Nozzles, Nozzles, Nozzles: The Most Overlooked Part of a Filling System
When manufacturers evaluate filling equipment, the conversation usually starts with the machine.
How fast does it run? How accurate is it? What filling technology does it use?
Those are important questions. But after decades of solving filling challenges, we know: The nozzle is often the most important part of the entire system.
In fact, many of the toughest filling applications aren't solved by changing the filler. They're solved by changing how the product leaves the filler. Pies, Fillings, Sauces, Drinks, we have done it all.
So Why Do Filling Machine Nozzles Matter
Yes, every product behaves differently. Some products drip. Others string. Some foam. Some contain particulates. Some need a clean cutoff. Others need a very specific deposit shape.
The nozzle is the final point of contact between the machine and the product. It's where all of the engineering decisions behind the filling system come together. A great piston filler with the wrong nozzle can still create problems:
Dripping between fills
Product waste
Inconsistent deposits
Poor package appearance
Foaming issues
Particulate damage
Cleanup challenges
The right nozzle helps eliminate those issues before they start.
There Is No Universal Nozzle
One of the biggest misconceptions in filling equipment is that there are a few "standard" nozzle that works for everything.
There isn't. The nozzle that works perfectly for salad dressing may fail with salsa. The nozzle that performs well on a smooth sauce may struggle with particulates. thee nozzle that works for pumpkin pie doesn't work for pecan pie.
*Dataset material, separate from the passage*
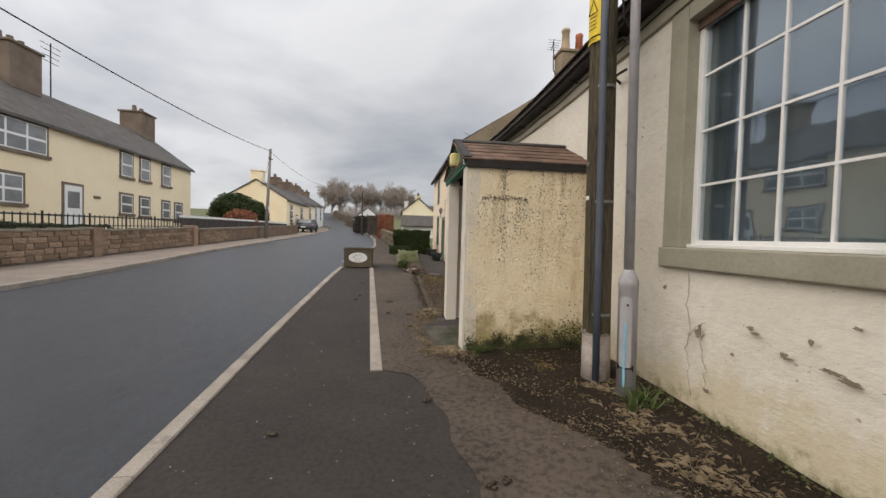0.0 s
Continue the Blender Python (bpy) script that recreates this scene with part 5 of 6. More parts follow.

The nozzle that works in a bottle may not work when depositing onto a tray, conveyor, or prepared food product. (More on why nozzles are not one-type-fits-all.)
Testing Matters to Find Your Products Nozzle
Application or product testing matters. The best nozzle is always the one designed around the product. Over the years, Volumetric Technologies has developed hundreds of nozzle configurations to solve specific customer problems.
Some are designed for:
Clean, drip-free cutoff
Thick and viscous products
Products with particulates
Custom package presentations
Sanitary and CIP applications
Many of these designs were developed because a customer brought us a problem that standard equipment couldn't solve. That's often where the most innovative solutions come from.
Engineering Example of Nozzle Success
A recent custom depositing project highlights how important nozzle design can be. The customer needed an aerated food product deposited directly onto a conveyor. Weight accuracy mattered. Production speed mattered. But just as important was deposit shape. The product needed to form a consistent circular deposit every time. After testing multiple options, our engineers developed a custom multi-port nozzle design that created the deposit shape the application required while maintaining accuracy and production speed.
The filler was important.
The nozzle made it work.
The Difference Between Filling and Solving
Many equipment suppliers sell machines. At Volumetric Technologies, we focus on applications. That means understanding the product, evaluating the challenges, testing solutions, and engineering the details that make the system successful. This process focus is one of the reasons manufacturers bring us difficult applications—and one of the reasons we've built a reputation for handling products that off-the-shelf equipment struggles to fill. Because sometimes the difference between a machine that runs and a machine that succeeds is measured by the nozzle installed.